The device is marketed as a safety and security tool for preventing anti-social behaviour such as gang loitering which has been publicly associated with graffiti, vandalism, drug usage, drug distribution, and violence. The Mosquito is very popular in the UK, with some 3500 in use, mostly by shopkeepers and police authorities. The device is also being sold in Australia, Canada and the USA. Even though it is not currently specifically banned for private citizens to use, the distributors and resellers of the product do not typically sell the device for home usage. Mosquito distributors also employ standards to ensure that the usage of the device isn't abused, and Welsh inventor Howard Stapleton, creator of the Mosquito, has asked European governments to legislate guidelines governing its use.
The Mosquito was released into the mainstream market in 2006.
A device installed in a Spar shop in Caerleon Road in Newport,South Wales was banned after three months by the Newport Community Safety Partnership, a partnership set up to meet the requirements of the Crime and Disorder Act 1998, with members including Newport City Council, Gwent Police, Newport Local Health Board, South Wales Fire Service, representatives of Customs and Excise, and the Welsh Assembly Government. Despite the ban, another Spar shop in Newport installed the device. A Newport Community Safety Partnership spokesman said: "Any view expressed by the Partnership does not stop any business or private company from purchasing these devices. They must ensure these systems comply with the law." .
In 2008, in response to a major national campaign launched by the Children’s Commissioner for England, Liberty and the National Youth Agency, the government issued a statement insisting that "'Mosquito alarms' are not banned and the government has no plans to ban them".
The results of the examination are now available. The auditors were not able to certify this device as completely safe.
The risk to the target group of teenagers and young adults is relatively low. They can leave the area when they hear the sound. On the other hand small children and infants are especially at risk, due to lengthy exposure to the sound, because the adults themselves do not perceive the noise. Moreover, the ultrasound affects not only hearing. Disruption of the equilibrium senses, as well as other extra-aural effects are well known. With the sound levels that can be reached by the device, the onset of dizziness, headache and impairment is to be expected. This is not the limit of the total risks to safety and health.
"We feel totally justified in deploying Mosquito devices in the borough of Rochdale to give the community respite in cases of acute anti-social behaviour and youth nuisance," she said. "We use the devices when there are large groups of young people making life a problem for residents and businesses, as we are very keen not to let problems of anti-social behaviour escalate."

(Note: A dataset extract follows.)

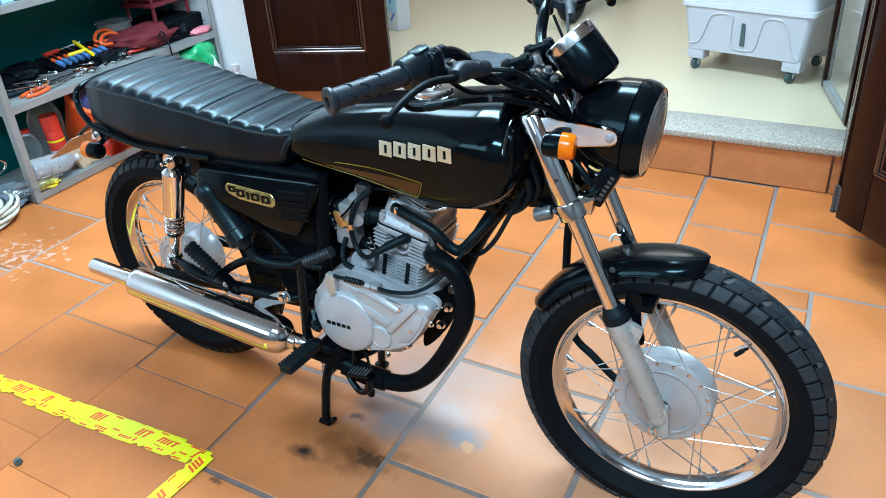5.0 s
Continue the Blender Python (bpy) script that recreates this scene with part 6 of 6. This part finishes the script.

The Association of Convenience Stores (ACS) also supports the usage of the device, and so does British Retail Consortium (BRC), stating that "Not all young people are involved in violence, but given that some retail staff are facing a level of insolence [from teenagers] they have to have the option of doing what they can to protect themselves. They are entitled to discourage threatening groups from hanging around or in their shops.
At the Maple Ridge/Pitt Meadows school district in British Columbia, Canada, the device has been credited with lowering exterior vandalism at one school by about 40%.
A UK campaign called "Buzz off" is calling for The Mosquito to be banned. Shami Chakrabarti, director of human rights group Liberty, has claimed that the sound is "untested [and] unregulated" and that it can be a "sonic weapon directed against children and young people."
"These devices are indiscriminate and target all children and young people, including babies, regardless of whether they are behaving or misbehaving," claims Albert Aynsley-Green, the Children’s Commissioner for England. "The use of measures such as these are simply demonizing children and young people, creating a dangerous and widening divide between the young and the old."
Both Shami Chakrabarti and Albert Aynsley-Green have been publicly criticised for their opposition to the Mosquito.
Some adolescents, however, have found the once annoying sound can be used as a tool, and turned it into a ringtone to prevent disciplinary actions that would normally be imposed if a mobile phone user was caught using their phones during school hours, by creating a mobile phone ringtone that is inaudible to most adults. This ringtone became informally known among schoolchildren as "Teen Buzz", and has since been sold commercially.
However, if in such settings where this kind of ringtone (e.g. around 17kHz) is utilized, it can be made more audible if another tone of a different frequency, preferably inaudible to most (e.g. 22kHz), were broadcast simultaneously. The physical reason for this phenomenon is that the interference of two inaudible frequencies will produce acoustic beats in an audible frequency (e.g. 22kHz-17kHz = 5kHz).
In Belgium, a resolution was passed by the House in June 2008 asking the government to take all necessary measures to prohibit the marketing and use of devices like the Mosquito on Belgian territory.
Elsewhere, campaigners and authorities in many countries have stated they believe the device to breach human rights laws, and even constitute assault.
The county of Kent has chosen not to allow the usage of the Mosquito on council-owned buildings.
Liberty has stated that this device may violate the United Kingdom's Human Rights Act 1998.